Grim Fairy Tales and Hard Times

Sitting comfortably for this tale of tales and tale of lies?

In this land and some far, far away The King has long been naked. While the tailors of the City spin their fabric of lies all are mesmerised by their charms. So skillful of  tongue their silken words have captured the keys to the citadels. In these days the herald plays only their tune while the minstrel mocks the boy who blows his discordant whistle. The wicked witch’s spell begun so long ago is nearly complete.

Skillful silken words… words to tangle the truth, to turn common man against common man and woman. To deflect and turn and turn until in a dervish confusion we accept the tale. And tales they are, as tall as edifices they construct to their own glory.

However hard our times are they are of our making for if I was to continue packing metaphor on metaphor most would spot the allusion.

We know the lies and we know the liars so how come we accept their grim fairy tales and accept the hard times. Hard times that will not go away. How can they? For those who created the problem, the bankers have not been made to change their ways and the debts their failure created will never be paid for by piling hardships upon the poor. The poor didn’t create the deficit and neither did they run up a debt that equals the entire global GDP many times over. We all bailed out the banks and we were promised a new start.

In the days and months following the crash we expected a new accountability and regulation of the banking system. Unimaginable amounts of tax payers money was poured into the banking system to help sustain it while a solution to the crisis could be mounted. At the expense of the real economy and our social programs money was diverted to save the banking sector. This liquidity designed to keep the system and the economy afloat was instead hoarded by the banks as insurance against a future crash. And it seems it could happen again as the London house price bubble would indicate that little has changed.

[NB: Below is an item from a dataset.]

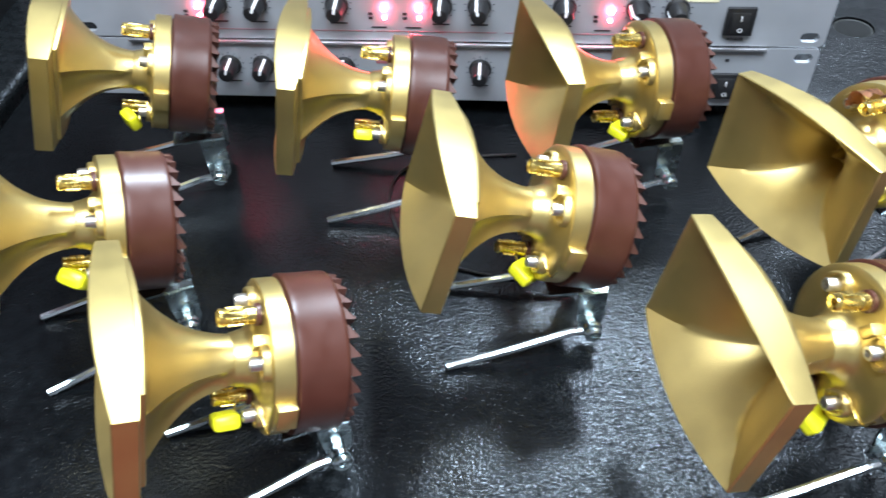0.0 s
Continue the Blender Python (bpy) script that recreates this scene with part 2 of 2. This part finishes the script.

That opportunity for change it seems has passed. In the years before the crash the City insisted on light touch regulation and governments obliged. The whip was in the claw of the Golden Goose and the City’s importance to the UK economy was its shiny golden egg nesting at the centre of the European money markets. When the egg went rotten our governments should/could have acted. At that moment there was a perfect moment for democratically elected leaders to act, to take back the power and to regulate the banks. Instead they dithered and in a perverse turn around our governments now have had to come to heal. Our governments borrow money on the Bond Markets, IOU’s to the banks to fund day to day business and short falls in income. If the bankers don’t like a country’s policies they hike up the interest rates increasing government costs and the need for more austerity. No one likes the Greek shoes so policies are designed to please the markets.

The Robbin Hood tax, the breaking up of banks, tighter regulation, none of it can happen because the puppets in government have to perpetuate the fairy story, that the banking sector is good for us. Yet how can public sector workers, the sick and the poor be scapegoated for a banking failure of such a magnitude while the true villains of the piece go unchallenged?  I watch with despair as the spinners spin their lies with a growing confidence. Plain untruths are delivered unchallenged by the peddlers of the latest facts or news. Statistics that support the petty prejudices that turn citizen against citizen are bandied about with little or no basis in fact. Propaganda that would have passed muster in Joesph Goebbels ministry seems to enthrall the mainstream media in its willingness to toe the line.

What saddens me most is the evidence that the fairy story is taking root, the small minded campaigns that declare ‘I’m Proud to be British’ with their racist message hardly veiled or the way the skiver versus striver story plays out in the Internet comment threads or in the tabloids. We’re not in this mess because of immigrants, benefit claimants or the welfare state. Instead we live in a time when the greatest transfer of wealth is being carried out under our noses. There is no austerity for those who created the crash instead they get wealthier while we argue whether those with a spare bed should be penalised.

What can we do? Well, we must where ever we can have the discussions about the real reasons for austerity. We also have a stake in the banking sector through our ownership of RBS and a big chunk of LLoyds TSB. We don’t have to ask these banks to behave, we can tell them what we want them to do. Our banking system is flawed but we could have an alternative on the high street. The Royal Bank of Scotland could be transformed into a national network of banks that have to focus on their local needs and the needs of it’s owners, you and me. Let’s stop the government just selling it off at a knock down price to their mates. It’s ours, we paid for it and that’s the end of the story.